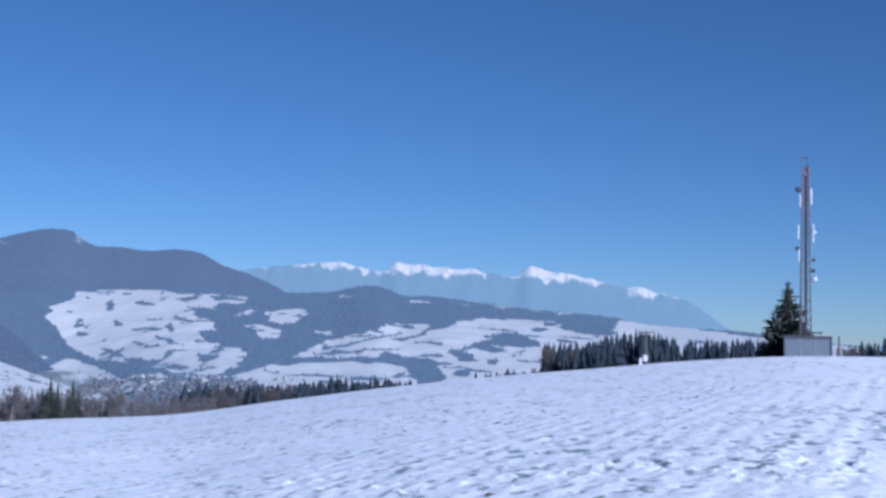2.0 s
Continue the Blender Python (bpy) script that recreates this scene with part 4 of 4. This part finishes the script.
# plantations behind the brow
grove("plantation", SPRUCE_LOW, NEEDLE_HAZED, [(9.0, -1.45), (13.2, -1.5), (16.3, -1.75), (18.9, -2.05), (20.5, -2.2)], 150, 300, 400, 0.15, 1.5, "dark young spruce plantation behind the brow")
grove("brow_wood", SPRUCE_LOW, NEEDLE_HAZED, [(-7.4, 0.85), (-5.4, 0.88), (-2.7, 0.8), (-1.4, 1.1), (-0.1, 1.0), (1.5, 0.55), (3.2, 0.45)], 170, 250, 350, 0.25, 1.0, "dense dark spruce wood behind the brow")
grove("brow_wood_end", SPRUCE_LOW, NEEDLE_HAZED, [(-23, 1.45), (-19, 1.35), (-17.4, 1.25), (-16.4, 0.95), (-15, 1.0), (-12, 1.05), (-10.6, 0.75)], 90, 250, 330, 0.2, 1.2, "dark spruces beyond the mast")
for k in range(60):
    b = g.uniform(9.3, 20)
    plant(g.choice(("spruce_c", "spruce_d", "spruce_c") if b < 14.5 else ("spruce_d", "round_b", "spruce_c")), b, g.uniform(295, 320), (-1.30 if b < 13.5 else -1.62) - 0.03 * (b - 12) + g.uniform(-0.25, 0.15), 1.7)
for k in range(115):
    b = g.uniform(-7.2, 3.0)
    top = curve([(-7.2, 0.6), (-5.4, 0.7), (-2.7, 0.62), (-1.4, 0.95), (-0.1, 0.85), (1.5, 0.4), (3.0, 0.35)], np.array(b))
    plant(g.choice(("spruce_c", "spruce_d", "bare_b") if b > 0.8 else ("spruce_c", "spruce_d")), b, g.uniform(240, 330), float(top) + g.uniform(-0.35, 0.08), 1.15)
for k in range(18):
    b = g.uniform(3.2, 6.5)
    plant("spruce_c", b, 300, -0.62 - 0.1 * (b - 3) + g.uniform(-0.15, 0.12), 1.7)
for b, top in ((-10.9, 0.55), (-11.4, 0.75), (-11.9, 0.86), (-12.3, 0.8), (-12.8, 0.62), (-13.3, 0.7), (-14.02, 1.11), (-15.1, 0.6), (-15.9, 1.05), (-16.2, 0.8), (-16.8, 0.75), (-17.4, 1.3), (-17.9, 1.2), (-18.4, 1.25), (-18.9, 1.1),
                (-19.4, 1.35), (-19.9, 1.2), (-20.4, 1.3), (-21, 1.2), (-21.8, 1.3), (-17.1, 0.9), (-18.1, 0.9), (-19.1, 0.9)):
    plant("spruce_c" if int(b * 10) % 2 else "spruce_d", b, g.uniform(230, 280), top, 1.25)
for k in range(34):
    b = g.uniform(-22.5, -10.8)
    plant(g.choice(("spruce_d", "spruce_c", "bare")), b, g.uniform(235, 300), 0.62 + 0.05 * abs(b + 11) + g.uniform(-0.15, 0.2), 1.7)
for b in (-10.3, -10.6, -13.0, -14.9, -16.5, -18.2):
    plant("bare", b, 240, 0.6, 1.2)
plant("spruce_open", -7.82, 156, 3.62, 1.0)


# ---- the town in the valley ----
# Cream, white and roof tones are greyed: distance haze in the base colour.
WALLS = [plain("cream render", (0.22, 0.22, 0.23), (0.28, 0.28, 0.285), 0.4), plain("white render", (0.25, 0.27, 0.30), (0.32, 0.34, 0.37), 0.4),
         plain("pink render", (0.40, 0.28, 0.28), (0.48, 0.34, 0.33), 0.4), plain("ochre render", (0.46, 0.41, 0.27), (0.54, 0.48, 0.33), 0.4)]
ROOFS = [plain("red roof tiles", (0.135, 0.105, 0.115), (0.18, 0.14, 0.145), 0.6), plain("dark roof sheet", (0.15, 0.16, 0.19), (0.21, 0.22, 0.25), 0.6),
         plain("snowy roof", (0.25, 0.27, 0.30), (0.34, 0.36, 0.39), 0.25)]
GLASS = plain("dark window glass", (0.03, 0.04, 0.05), (0.06, 0.07, 0.09), 2, 0.15, relief=0, spec=0.6)


def box(bm, x0, y0, z0, x1, y1, z1):
    """A box into a bmesh."""
    vs = [bm.verts.new(p) for p in ((x0, y0, z0), (x1, y0, z0), (x1, y1, z0), (x0, y1, z0), (x0, y0, z1), (x1, y0, z1), (x1, y1, z1), (x0, y1, z1))]
    for f in ((0, 3, 2, 1), (4, 5, 6, 7), (0, 1, 5, 4), (1, 2, 6, 5), (2, 3, 7, 6), (3, 0, 4, 7)):
        bm.faces.new([vs[i] for i in f])
    return bm


def rod(bm, a, b, r, sides=6, r2=None):
    """A round bar into a bmesh."""
    a, b = Vector(a), Vector(b)
    d = b - a
    m = Matrix.Translation((a + b) / 2) @ d.to_track_quat("Z", "Y").to_matrix().to_4x4()
    bmesh.ops.create_cone(bm, cap_ends=True, segments=sides, radius1=r, radius2=r if r2 is None else r2, depth=d.length, matrix=m)
    return bm


def gable(bm, w, d, z, rise, over=0.5, thick=0.25):
    """A pitched roof with thickness and eaves."""
    w, d = w / 2 + over, d / 2 + over
    for sgn in (-1, 1):
        p = [(0, -d, z + rise), (sgn * w, -d, z - over * rise / w), (sgn * w, d, z - over * rise / w), (0, d, z + rise)]
        lo = [bm.verts.new(q) for q in p]
        hi = [bm.verts.new((q[0], q[1], q[2] + thick)) for q in p]
        for f in (lo, hi[::-1]):
            bm.faces.new(f)
        for j in range(4):
            bm.faces.new([lo[j], lo[(j + 1) % 4], hi[(j + 1) % 4], hi[j]])
    return bm


def house(k, wall, roof, w, d, h, rise, label):
    root = tagged(new("house"), label, "house", "houses of the town")
    bm = box(bmesh.new(), -w / 2, -d / 2, -4, w / 2, d / 2, h)
    for sgn in (-1, 1):
        vs = [bm.verts.new(q) for q in ((-w / 2, sgn * d / 2, h), (w / 2, sgn * d / 2, h), (0, sgn * d / 2, h + rise))]
        bm.faces.new(vs)
    part("wall", bm, wall, root)
    part("roof", gable(bmesh.new(), w, d, h, rise), roof, root)
    for j in range(2):
        part("window", box(bmesh.new(), -w / 2 - 0.06, -d / 4 + j * d / 2 - 0.7, h * 0.45, -w / 2 + 0.1, -d / 4 + j * d / 2 + 0.7, h * 0.45 + 1.5), GLASS, root)
    part("chimney", box(bmesh.new(), w * 0.12, -0.4, h + rise * 0.5, w * 0.12 + 0.8, 0.4, h + rise + 1.0), ROOFS[1], root)
    return root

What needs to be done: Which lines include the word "part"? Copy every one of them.

Full solution:
Continue the Blender Python (bpy) script that recreates this scene with part 4 of 4. This part finishes the script.
    part("wall", bm, wall, root)
    part("roof", gable(bmesh.new(), w, d, h, rise), roof, root)
        part("window", box(bmesh.new(), -w / 2 - 0.06, -d / 4 + j * d / 2 - 0.7, h * 0.45, -w / 2 + 0.1, -d / 4 + j * d / 2 + 0.7, h * 0.45 + 1.5), GLASS, root)
    part("chimney", box(bmesh.new(), w * 0.12, -0.4, h + rise * 0.5, w * 0.12 + 0.8, 0.4, h + rise + 1.0), ROOFS[1], root)